[ENTRIES]:

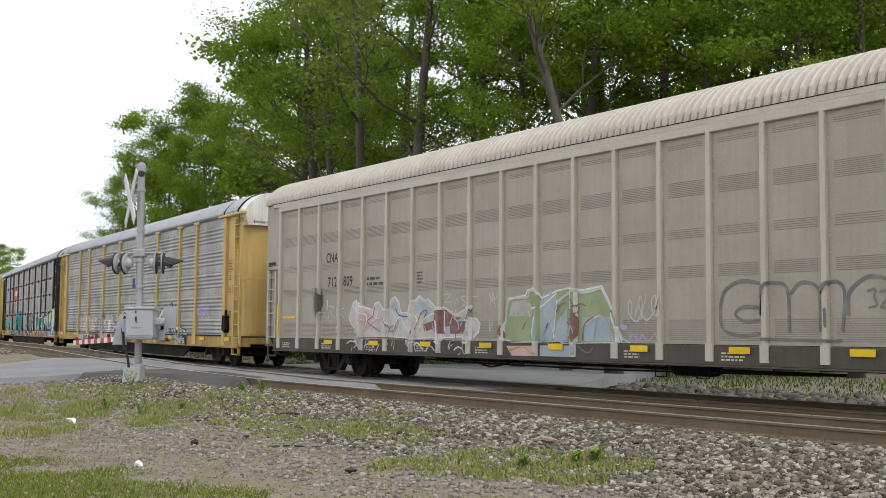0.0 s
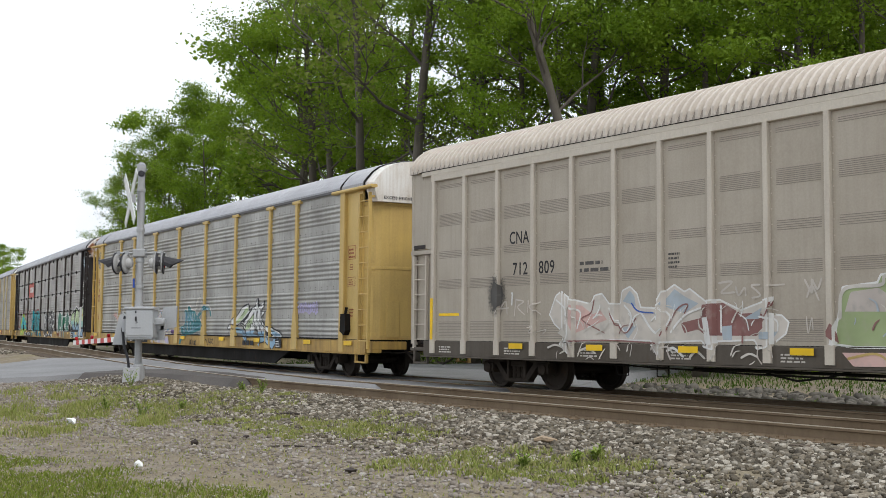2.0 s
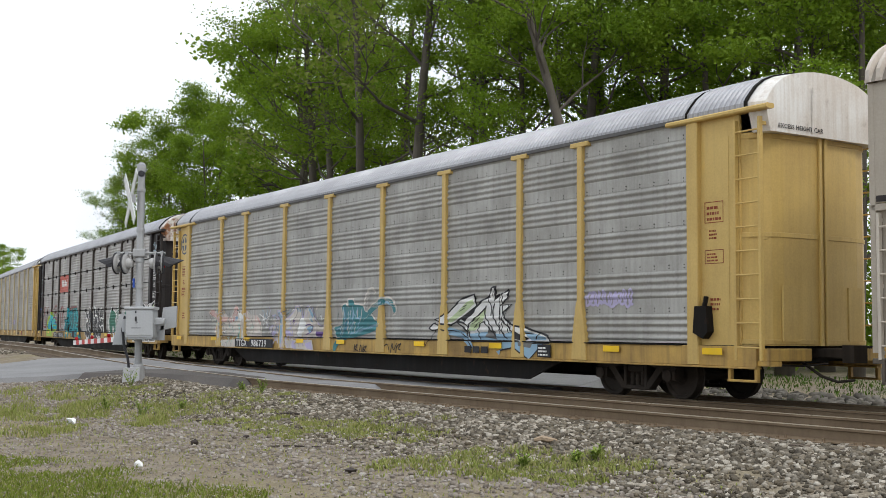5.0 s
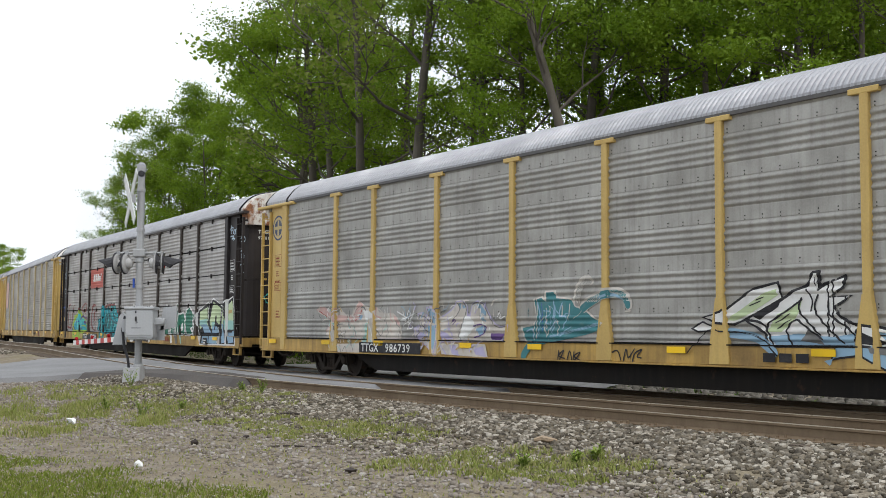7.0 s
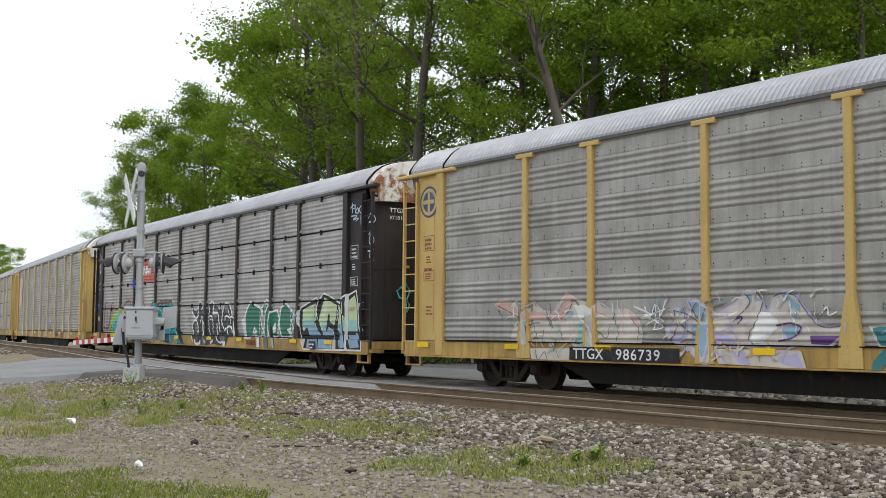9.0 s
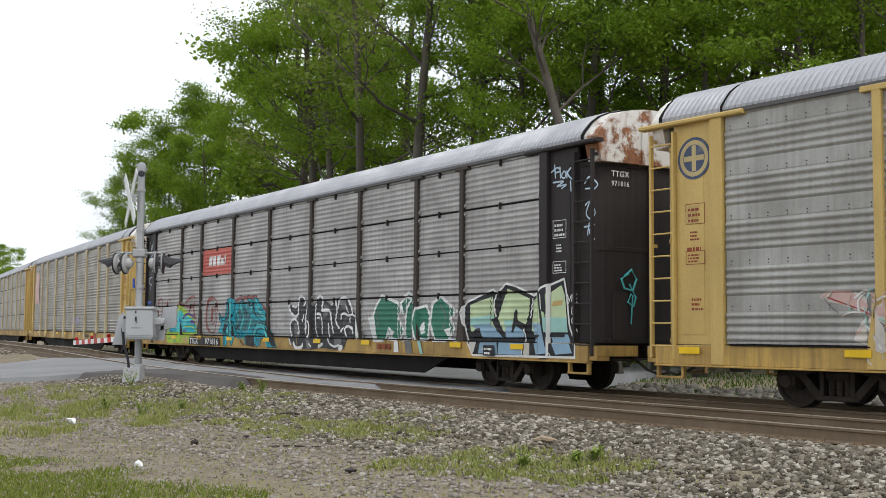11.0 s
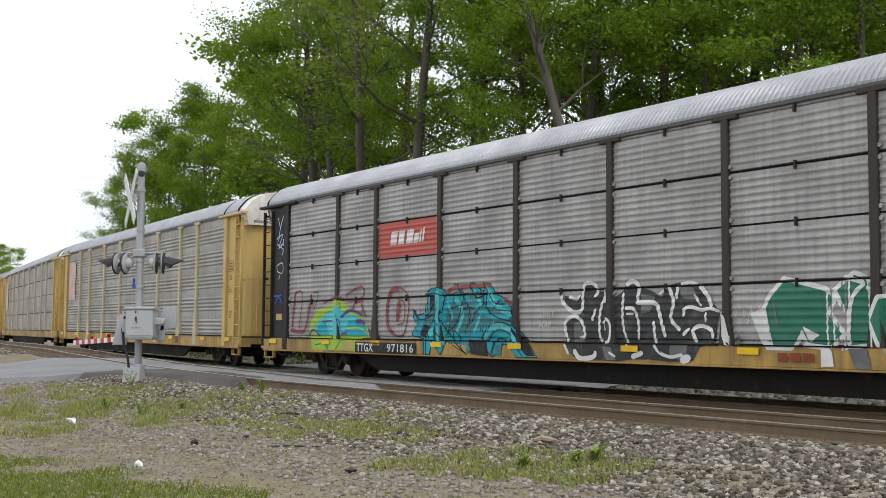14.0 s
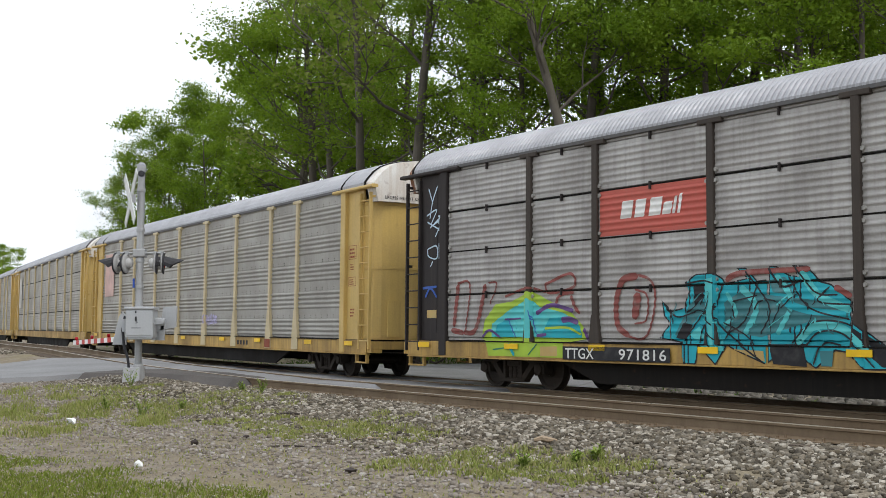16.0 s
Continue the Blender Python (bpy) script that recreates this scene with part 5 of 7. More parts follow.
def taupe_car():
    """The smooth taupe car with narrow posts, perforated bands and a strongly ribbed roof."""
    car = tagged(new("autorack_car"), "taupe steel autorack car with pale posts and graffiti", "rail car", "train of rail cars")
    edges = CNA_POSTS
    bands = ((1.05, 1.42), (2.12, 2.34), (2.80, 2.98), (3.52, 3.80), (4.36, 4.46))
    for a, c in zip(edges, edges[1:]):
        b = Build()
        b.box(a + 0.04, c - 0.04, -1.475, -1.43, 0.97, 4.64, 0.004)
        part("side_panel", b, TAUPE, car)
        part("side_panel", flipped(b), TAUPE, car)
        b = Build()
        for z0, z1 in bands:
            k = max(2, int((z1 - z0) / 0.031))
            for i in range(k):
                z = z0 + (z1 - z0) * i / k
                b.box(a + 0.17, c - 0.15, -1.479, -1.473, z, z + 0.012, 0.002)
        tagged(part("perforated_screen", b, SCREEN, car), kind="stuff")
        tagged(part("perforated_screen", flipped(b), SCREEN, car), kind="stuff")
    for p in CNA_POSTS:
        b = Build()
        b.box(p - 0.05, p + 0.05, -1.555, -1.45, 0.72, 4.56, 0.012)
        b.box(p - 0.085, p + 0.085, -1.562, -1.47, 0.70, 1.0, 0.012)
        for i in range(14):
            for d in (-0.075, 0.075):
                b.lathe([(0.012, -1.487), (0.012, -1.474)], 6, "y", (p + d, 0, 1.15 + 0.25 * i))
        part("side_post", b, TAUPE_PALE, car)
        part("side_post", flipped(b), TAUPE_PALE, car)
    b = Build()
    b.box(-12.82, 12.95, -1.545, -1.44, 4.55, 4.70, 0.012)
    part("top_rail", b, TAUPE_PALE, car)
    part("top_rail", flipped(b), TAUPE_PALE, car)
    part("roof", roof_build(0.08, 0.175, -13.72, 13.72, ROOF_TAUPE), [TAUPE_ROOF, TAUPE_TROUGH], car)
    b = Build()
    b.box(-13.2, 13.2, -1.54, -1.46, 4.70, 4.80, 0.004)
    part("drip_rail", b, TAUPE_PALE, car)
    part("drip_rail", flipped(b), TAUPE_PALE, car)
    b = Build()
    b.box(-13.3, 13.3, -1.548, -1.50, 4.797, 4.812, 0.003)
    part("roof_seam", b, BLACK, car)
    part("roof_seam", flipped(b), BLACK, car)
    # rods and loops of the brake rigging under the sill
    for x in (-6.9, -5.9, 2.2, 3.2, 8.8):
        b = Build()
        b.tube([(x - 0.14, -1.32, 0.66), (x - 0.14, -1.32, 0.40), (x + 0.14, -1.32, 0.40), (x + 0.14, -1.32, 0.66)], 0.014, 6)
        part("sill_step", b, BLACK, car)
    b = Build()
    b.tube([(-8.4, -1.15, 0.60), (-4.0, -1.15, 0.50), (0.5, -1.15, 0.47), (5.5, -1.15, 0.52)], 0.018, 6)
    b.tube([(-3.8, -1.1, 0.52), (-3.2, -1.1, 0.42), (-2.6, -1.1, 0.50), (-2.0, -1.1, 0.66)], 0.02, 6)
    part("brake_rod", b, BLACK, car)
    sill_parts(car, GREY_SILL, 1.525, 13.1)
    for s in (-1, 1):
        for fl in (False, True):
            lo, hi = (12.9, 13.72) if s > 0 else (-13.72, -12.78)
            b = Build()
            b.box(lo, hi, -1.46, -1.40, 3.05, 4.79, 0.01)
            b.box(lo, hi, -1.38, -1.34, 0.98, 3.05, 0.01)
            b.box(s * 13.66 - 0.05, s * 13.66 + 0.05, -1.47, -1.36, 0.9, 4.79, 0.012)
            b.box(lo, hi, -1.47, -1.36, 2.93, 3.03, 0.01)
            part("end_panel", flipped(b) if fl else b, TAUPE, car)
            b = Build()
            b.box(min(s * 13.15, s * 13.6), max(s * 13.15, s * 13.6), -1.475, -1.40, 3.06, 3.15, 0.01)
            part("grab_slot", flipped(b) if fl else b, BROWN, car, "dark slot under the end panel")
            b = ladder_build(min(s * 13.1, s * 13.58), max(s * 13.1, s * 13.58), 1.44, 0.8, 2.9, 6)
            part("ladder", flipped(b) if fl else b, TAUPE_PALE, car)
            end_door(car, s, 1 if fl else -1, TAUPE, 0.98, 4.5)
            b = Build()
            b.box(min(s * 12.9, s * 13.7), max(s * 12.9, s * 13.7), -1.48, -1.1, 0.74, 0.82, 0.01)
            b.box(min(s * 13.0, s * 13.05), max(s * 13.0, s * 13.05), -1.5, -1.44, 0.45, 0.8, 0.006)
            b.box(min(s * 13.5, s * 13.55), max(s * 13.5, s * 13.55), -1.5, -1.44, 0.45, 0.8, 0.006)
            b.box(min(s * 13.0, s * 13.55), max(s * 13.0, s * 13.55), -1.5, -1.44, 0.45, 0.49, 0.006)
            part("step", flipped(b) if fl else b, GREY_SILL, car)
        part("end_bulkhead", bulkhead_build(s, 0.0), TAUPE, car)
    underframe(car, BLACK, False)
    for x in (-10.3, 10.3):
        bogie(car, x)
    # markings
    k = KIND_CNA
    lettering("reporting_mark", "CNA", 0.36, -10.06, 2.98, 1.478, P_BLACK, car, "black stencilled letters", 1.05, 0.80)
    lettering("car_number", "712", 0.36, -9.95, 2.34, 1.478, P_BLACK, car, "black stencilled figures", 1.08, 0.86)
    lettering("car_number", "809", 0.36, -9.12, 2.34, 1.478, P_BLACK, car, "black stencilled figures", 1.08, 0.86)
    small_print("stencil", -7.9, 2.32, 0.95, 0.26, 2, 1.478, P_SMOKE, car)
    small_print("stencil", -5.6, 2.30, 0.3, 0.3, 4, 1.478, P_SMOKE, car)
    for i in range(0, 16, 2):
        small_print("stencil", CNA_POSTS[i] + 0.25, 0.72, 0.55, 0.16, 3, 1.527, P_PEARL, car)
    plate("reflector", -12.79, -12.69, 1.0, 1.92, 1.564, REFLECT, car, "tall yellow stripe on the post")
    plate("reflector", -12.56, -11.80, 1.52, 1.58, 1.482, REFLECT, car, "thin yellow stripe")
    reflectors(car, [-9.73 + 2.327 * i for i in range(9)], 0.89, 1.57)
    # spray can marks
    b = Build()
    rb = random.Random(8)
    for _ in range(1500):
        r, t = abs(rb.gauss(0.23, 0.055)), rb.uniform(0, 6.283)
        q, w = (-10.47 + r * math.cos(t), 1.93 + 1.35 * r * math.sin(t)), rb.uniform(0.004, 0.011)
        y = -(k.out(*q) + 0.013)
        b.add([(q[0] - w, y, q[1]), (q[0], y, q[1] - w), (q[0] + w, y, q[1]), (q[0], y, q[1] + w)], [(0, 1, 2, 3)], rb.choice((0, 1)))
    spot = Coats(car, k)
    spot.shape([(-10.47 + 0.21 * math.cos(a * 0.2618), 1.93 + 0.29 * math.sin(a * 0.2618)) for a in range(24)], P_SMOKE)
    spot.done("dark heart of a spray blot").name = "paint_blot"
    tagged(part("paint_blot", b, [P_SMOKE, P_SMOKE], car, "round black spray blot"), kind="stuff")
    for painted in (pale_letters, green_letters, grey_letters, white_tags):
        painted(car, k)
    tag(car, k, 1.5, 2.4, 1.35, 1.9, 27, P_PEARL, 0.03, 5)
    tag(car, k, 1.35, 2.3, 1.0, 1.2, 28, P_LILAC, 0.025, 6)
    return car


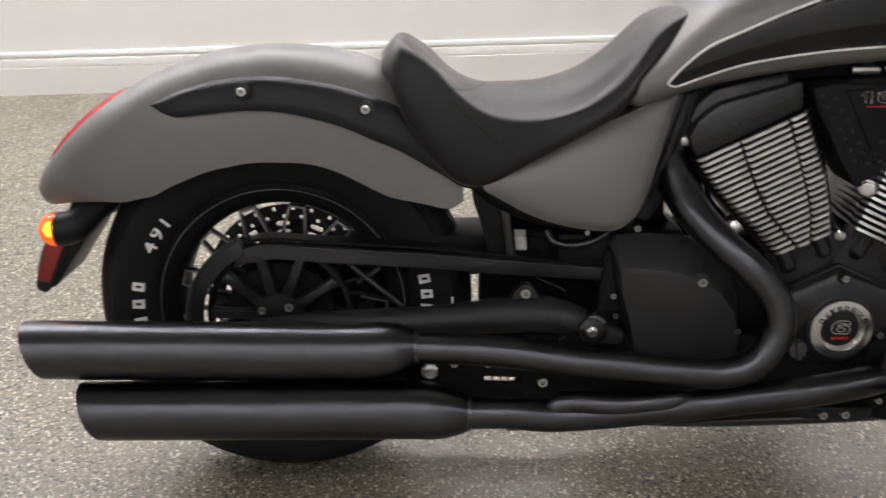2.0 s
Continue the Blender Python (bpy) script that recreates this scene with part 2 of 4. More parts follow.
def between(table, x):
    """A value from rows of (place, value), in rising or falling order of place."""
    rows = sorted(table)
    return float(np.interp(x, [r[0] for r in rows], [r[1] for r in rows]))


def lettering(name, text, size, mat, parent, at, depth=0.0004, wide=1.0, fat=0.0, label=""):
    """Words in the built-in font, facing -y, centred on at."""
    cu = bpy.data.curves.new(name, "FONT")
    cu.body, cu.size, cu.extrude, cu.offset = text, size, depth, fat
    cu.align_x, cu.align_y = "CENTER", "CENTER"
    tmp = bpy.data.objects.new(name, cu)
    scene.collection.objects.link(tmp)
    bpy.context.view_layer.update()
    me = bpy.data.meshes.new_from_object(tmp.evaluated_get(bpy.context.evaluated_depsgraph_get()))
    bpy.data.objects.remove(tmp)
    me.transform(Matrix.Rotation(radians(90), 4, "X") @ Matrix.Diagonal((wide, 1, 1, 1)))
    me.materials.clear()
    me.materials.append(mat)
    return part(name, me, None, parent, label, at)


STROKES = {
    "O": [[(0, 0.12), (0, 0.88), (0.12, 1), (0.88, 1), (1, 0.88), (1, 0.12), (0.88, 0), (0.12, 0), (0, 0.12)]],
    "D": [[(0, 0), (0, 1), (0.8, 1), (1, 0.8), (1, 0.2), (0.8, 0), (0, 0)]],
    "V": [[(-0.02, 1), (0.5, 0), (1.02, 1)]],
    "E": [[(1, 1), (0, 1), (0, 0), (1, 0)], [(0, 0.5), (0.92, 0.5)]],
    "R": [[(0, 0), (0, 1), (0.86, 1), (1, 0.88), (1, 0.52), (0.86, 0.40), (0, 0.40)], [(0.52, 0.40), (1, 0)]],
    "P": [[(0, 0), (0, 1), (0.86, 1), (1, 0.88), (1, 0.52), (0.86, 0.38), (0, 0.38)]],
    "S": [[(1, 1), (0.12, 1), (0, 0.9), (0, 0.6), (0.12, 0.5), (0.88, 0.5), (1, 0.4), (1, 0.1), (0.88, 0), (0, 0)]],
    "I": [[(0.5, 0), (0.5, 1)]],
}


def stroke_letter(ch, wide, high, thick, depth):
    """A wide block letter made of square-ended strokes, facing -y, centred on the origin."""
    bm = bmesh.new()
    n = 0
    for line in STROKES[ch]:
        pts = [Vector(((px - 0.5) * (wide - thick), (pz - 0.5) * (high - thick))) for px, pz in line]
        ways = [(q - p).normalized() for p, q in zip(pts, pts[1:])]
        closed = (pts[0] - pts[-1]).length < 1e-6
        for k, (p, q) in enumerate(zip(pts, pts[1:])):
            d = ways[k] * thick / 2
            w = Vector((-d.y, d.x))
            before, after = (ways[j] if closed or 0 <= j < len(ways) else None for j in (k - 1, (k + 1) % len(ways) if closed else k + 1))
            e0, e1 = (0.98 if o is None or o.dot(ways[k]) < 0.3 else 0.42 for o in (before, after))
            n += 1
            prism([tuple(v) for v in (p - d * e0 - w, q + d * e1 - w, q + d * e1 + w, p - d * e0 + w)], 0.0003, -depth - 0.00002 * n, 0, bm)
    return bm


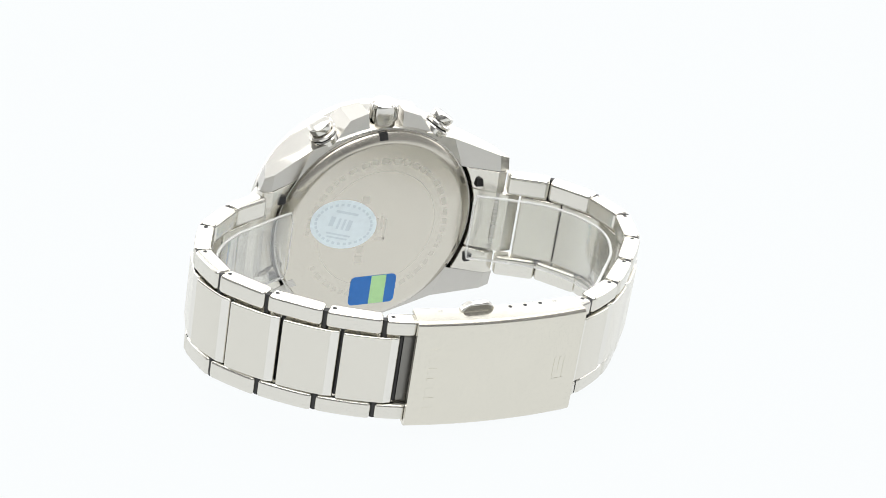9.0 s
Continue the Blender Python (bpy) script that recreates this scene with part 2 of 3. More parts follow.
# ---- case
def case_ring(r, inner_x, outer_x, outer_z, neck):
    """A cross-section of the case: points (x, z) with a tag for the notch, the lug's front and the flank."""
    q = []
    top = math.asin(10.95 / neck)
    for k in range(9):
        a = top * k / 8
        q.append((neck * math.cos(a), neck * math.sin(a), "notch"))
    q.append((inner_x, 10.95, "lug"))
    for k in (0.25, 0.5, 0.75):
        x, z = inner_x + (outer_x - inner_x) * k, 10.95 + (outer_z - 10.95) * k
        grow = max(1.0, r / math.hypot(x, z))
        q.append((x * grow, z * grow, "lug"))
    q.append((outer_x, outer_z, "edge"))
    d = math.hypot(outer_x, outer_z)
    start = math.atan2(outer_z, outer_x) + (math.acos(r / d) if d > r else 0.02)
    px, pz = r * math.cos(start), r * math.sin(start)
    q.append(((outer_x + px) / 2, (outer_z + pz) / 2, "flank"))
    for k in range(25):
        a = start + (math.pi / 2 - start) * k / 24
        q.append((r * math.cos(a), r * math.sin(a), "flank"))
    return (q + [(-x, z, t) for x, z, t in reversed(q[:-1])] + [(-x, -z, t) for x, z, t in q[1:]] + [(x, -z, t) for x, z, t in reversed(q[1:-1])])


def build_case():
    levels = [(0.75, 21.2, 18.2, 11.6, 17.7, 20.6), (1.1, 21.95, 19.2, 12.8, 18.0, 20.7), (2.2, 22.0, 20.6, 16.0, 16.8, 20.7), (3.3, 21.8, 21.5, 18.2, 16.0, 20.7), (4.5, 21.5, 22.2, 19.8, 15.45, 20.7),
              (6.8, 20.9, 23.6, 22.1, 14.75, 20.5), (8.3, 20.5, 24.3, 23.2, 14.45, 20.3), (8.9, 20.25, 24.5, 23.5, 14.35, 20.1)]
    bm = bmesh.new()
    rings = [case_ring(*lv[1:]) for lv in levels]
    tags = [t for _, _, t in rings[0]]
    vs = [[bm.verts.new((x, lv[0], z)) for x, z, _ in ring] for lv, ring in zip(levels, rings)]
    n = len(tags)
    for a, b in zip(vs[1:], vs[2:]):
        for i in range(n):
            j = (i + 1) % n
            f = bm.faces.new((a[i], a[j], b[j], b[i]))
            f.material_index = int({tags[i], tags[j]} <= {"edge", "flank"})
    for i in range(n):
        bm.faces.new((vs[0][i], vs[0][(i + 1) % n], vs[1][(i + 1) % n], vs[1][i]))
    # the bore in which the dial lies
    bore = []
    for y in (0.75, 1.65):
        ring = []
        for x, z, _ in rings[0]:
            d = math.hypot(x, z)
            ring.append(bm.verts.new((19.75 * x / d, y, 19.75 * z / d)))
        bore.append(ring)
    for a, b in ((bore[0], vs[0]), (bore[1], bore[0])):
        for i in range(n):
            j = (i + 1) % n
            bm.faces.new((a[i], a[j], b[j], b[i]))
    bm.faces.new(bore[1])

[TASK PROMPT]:
Collect the lines of the data that carry the word "scene".

[COMPLETE ANSWER]:
Continue the Blender Python (bpy) script that recreates this scene with part 5 of 7. More parts follow.
Continue the Blender Python (bpy) script that recreates this scene with part 2 of 4. More parts follow.
    scene.collection.objects.link(tmp)
Continue the Blender Python (bpy) script that recreates this scene with part 2 of 3. More parts follow.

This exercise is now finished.